Instructions for the task: Reproduce the entries from their first line up to and including the line with "scene.render.fps = FPS". Leave out everything after it.

%%

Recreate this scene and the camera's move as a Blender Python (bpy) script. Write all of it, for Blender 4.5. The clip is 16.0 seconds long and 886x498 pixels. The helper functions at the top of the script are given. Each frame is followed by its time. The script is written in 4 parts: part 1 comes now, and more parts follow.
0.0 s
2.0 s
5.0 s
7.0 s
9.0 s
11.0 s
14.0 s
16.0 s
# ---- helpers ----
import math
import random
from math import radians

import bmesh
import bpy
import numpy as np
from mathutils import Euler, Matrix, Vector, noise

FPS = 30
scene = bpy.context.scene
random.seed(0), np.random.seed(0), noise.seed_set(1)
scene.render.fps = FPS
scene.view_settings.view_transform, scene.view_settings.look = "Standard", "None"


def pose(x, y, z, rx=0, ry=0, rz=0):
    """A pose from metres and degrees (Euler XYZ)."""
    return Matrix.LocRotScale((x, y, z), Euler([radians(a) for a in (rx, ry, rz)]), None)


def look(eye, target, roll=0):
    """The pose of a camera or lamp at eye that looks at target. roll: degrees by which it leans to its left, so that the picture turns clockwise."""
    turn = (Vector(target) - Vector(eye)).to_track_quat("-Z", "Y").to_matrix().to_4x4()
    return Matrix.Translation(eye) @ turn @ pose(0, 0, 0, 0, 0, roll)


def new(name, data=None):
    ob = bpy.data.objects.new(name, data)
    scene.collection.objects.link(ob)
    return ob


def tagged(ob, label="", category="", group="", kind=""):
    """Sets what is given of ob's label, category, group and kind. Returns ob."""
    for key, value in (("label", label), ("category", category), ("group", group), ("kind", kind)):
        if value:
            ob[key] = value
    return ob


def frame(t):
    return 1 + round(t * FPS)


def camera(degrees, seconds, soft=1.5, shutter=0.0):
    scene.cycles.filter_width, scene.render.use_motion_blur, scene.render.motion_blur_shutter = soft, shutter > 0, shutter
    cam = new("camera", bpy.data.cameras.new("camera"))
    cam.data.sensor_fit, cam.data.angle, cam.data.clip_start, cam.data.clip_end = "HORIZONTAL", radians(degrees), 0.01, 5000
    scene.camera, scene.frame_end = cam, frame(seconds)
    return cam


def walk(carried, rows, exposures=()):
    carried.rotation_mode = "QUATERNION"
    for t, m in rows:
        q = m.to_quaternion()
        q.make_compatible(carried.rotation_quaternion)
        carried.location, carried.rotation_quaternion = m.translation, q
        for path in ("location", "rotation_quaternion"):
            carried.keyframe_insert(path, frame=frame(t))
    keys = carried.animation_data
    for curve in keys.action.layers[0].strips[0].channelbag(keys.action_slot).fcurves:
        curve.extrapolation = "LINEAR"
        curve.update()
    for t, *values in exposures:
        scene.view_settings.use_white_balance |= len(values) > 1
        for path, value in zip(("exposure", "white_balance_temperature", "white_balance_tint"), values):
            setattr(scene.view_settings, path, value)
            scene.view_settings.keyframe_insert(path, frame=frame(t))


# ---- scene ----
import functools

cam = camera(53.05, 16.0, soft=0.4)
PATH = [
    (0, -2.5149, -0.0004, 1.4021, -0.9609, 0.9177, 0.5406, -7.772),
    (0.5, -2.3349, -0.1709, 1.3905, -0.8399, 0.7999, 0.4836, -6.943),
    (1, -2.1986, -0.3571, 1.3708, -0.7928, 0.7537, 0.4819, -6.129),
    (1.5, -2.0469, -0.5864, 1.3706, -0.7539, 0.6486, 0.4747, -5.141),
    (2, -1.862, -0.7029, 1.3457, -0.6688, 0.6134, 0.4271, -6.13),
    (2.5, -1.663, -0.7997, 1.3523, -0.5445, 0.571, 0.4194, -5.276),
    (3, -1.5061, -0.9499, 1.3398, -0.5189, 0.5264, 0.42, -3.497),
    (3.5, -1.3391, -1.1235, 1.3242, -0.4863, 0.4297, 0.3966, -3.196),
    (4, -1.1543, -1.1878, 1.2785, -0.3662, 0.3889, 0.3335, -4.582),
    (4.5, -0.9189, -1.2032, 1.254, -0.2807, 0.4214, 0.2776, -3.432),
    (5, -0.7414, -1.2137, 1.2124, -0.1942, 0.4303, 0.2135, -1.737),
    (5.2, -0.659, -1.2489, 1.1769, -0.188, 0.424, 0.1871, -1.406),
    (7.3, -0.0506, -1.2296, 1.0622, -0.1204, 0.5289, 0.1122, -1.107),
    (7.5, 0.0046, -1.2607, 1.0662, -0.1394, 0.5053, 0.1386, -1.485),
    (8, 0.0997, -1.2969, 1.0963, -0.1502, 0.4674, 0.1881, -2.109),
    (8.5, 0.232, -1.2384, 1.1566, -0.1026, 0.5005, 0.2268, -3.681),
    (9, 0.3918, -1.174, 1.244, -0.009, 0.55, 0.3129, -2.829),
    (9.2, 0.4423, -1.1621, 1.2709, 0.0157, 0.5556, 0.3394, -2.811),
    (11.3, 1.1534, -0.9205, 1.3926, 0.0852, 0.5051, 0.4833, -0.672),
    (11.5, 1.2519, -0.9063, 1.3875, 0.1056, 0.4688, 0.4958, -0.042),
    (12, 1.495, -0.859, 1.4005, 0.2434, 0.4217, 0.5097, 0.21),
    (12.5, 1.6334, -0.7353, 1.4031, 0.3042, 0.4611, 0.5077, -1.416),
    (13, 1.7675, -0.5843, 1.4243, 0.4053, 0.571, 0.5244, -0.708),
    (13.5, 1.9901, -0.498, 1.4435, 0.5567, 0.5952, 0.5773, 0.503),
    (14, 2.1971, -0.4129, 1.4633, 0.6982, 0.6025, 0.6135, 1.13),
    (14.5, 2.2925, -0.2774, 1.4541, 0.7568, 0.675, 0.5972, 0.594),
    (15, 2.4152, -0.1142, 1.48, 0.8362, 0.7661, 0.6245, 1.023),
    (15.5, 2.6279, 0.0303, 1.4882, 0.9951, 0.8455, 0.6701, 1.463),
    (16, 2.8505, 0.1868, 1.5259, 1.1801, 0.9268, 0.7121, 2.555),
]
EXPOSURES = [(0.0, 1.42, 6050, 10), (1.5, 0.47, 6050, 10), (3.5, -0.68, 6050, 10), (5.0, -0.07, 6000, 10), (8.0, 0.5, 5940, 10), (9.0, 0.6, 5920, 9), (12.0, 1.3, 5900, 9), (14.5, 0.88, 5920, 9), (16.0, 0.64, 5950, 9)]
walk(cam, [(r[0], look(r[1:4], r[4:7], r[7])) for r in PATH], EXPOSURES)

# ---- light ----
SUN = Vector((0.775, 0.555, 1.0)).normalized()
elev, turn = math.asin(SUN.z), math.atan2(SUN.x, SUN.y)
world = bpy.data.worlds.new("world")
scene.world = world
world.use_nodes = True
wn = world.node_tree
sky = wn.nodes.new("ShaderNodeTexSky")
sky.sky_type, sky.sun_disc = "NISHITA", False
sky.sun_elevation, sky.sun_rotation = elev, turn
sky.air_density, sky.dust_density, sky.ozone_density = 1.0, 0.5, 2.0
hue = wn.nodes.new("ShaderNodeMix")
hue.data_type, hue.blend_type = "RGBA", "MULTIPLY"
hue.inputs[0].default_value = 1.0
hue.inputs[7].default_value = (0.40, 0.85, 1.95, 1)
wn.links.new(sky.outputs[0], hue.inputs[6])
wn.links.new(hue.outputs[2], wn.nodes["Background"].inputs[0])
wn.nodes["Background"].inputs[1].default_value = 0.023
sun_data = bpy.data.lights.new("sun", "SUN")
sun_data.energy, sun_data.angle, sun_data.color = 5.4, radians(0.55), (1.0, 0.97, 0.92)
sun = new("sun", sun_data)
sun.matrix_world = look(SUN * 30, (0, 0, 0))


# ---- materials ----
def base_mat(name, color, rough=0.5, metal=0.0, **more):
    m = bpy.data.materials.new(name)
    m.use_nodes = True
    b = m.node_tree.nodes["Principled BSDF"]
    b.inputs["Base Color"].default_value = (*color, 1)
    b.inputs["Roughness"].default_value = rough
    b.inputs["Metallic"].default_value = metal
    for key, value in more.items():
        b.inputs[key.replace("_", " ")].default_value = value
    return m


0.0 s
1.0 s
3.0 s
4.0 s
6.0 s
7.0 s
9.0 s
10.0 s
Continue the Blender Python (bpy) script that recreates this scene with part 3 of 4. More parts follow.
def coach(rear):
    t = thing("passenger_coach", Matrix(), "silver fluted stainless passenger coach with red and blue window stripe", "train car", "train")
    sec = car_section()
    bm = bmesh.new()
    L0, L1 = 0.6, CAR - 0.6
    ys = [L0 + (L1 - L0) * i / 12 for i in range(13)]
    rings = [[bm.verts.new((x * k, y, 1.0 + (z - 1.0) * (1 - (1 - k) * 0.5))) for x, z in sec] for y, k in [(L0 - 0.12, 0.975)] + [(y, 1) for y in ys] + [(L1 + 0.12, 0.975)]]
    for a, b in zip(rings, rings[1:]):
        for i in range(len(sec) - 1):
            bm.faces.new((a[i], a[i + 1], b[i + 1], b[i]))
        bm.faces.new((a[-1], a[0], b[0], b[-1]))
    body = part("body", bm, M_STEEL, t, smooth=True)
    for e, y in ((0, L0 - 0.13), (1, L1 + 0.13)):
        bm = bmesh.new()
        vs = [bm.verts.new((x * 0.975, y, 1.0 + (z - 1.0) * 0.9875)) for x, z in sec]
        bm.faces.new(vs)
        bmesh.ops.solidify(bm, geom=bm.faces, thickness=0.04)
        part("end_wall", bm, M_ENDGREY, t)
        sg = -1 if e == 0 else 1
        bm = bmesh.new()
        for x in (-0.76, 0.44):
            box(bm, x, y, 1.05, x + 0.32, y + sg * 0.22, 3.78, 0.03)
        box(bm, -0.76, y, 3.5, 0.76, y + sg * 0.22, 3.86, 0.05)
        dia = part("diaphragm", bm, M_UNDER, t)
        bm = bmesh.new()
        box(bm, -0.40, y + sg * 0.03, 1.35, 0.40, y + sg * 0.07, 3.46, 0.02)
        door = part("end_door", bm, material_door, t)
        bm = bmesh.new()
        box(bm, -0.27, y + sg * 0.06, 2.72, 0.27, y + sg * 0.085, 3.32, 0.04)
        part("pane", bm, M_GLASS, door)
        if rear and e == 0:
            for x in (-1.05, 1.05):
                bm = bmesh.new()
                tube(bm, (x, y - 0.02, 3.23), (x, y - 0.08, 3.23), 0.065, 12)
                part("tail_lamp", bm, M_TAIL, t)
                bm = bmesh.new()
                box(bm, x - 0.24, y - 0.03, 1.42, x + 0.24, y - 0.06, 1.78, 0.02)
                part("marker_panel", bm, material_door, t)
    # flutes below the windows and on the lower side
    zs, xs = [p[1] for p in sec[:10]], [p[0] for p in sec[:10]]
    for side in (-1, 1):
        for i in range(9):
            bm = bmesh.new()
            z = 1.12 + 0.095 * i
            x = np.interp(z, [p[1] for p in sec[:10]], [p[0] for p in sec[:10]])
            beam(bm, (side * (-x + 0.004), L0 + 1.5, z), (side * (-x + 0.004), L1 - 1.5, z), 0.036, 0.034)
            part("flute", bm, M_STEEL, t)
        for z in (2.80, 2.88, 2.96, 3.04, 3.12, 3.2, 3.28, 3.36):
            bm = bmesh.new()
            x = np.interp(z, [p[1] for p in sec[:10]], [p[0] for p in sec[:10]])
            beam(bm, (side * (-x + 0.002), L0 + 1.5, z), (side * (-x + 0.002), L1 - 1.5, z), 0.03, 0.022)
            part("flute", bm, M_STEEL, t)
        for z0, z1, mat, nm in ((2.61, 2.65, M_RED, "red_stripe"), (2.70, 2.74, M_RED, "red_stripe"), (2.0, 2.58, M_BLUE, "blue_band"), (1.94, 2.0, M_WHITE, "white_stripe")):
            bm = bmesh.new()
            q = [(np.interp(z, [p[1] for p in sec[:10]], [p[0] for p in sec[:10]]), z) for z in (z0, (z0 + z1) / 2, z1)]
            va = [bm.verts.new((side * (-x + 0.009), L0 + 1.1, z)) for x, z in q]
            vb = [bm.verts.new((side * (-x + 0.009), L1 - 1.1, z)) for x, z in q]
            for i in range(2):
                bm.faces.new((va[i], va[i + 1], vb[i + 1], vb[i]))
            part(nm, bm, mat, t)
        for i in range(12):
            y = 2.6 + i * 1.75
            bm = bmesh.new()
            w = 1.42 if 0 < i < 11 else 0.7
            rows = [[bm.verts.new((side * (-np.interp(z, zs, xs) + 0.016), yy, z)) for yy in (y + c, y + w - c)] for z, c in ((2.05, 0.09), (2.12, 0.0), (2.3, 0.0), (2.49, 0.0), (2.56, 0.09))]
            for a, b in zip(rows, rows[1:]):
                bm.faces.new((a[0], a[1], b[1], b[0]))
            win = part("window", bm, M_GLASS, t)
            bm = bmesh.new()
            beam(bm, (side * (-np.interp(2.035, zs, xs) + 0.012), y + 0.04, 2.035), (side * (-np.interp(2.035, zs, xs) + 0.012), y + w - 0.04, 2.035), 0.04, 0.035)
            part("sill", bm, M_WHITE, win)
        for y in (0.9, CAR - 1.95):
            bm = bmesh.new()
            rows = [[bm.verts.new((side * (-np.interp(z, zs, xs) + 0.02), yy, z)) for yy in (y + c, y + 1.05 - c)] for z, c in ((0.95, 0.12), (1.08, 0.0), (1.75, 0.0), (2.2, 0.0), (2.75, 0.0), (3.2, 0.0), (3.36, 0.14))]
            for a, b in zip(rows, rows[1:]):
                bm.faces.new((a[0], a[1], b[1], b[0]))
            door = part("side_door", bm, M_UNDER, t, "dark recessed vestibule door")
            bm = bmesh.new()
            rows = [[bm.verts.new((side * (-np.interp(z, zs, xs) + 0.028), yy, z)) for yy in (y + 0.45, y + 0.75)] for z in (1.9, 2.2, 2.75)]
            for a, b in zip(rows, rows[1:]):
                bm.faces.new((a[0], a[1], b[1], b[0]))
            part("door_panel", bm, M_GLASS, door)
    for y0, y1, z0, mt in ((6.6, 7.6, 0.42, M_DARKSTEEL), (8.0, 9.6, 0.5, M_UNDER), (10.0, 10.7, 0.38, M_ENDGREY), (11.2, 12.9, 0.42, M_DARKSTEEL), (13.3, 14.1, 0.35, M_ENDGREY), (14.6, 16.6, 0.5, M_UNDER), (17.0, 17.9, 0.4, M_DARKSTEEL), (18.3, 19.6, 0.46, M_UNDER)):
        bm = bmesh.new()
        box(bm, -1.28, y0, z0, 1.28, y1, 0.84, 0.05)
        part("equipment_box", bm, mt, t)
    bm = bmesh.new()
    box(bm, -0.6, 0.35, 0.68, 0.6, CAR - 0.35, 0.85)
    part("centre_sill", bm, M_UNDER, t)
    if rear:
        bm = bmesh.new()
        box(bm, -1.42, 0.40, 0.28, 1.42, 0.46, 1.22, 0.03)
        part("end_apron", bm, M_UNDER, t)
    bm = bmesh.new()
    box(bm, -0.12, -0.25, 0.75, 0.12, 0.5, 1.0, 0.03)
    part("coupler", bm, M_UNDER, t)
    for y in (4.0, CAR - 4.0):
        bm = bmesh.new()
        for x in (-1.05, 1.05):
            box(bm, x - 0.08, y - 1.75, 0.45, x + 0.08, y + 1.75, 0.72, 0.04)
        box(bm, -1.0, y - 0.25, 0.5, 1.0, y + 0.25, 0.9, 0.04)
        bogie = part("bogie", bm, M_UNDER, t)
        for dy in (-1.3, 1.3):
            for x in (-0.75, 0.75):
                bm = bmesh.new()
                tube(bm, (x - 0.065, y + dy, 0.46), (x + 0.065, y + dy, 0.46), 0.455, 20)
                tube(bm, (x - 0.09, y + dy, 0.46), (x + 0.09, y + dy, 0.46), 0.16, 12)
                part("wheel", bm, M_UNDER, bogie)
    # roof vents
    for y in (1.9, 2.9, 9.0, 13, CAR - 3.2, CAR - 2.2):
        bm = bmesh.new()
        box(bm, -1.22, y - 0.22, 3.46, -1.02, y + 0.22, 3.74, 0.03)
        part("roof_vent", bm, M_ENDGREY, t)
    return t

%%

Task solution:
Recreate this scene and the camera's move as a Blender Python (bpy) script. Write all of it, for Blender 4.5. The clip is 16.0 seconds long and 886x498 pixels. The helper functions at the top of the script are given. Each frame is followed by its time. The script is written in 4 parts: part 1 comes now, and more parts follow.
0.0 s
2.0 s
5.0 s
7.0 s
9.0 s
11.0 s
14.0 s
16.0 s
# ---- helpers ----
import math
import random
from math import radians

import bmesh
import bpy
import numpy as np
from mathutils import Euler, Matrix, Vector, noise

FPS = 30
scene = bpy.context.scene
random.seed(0), np.random.seed(0), noise.seed_set(1)
scene.render.fps = FPS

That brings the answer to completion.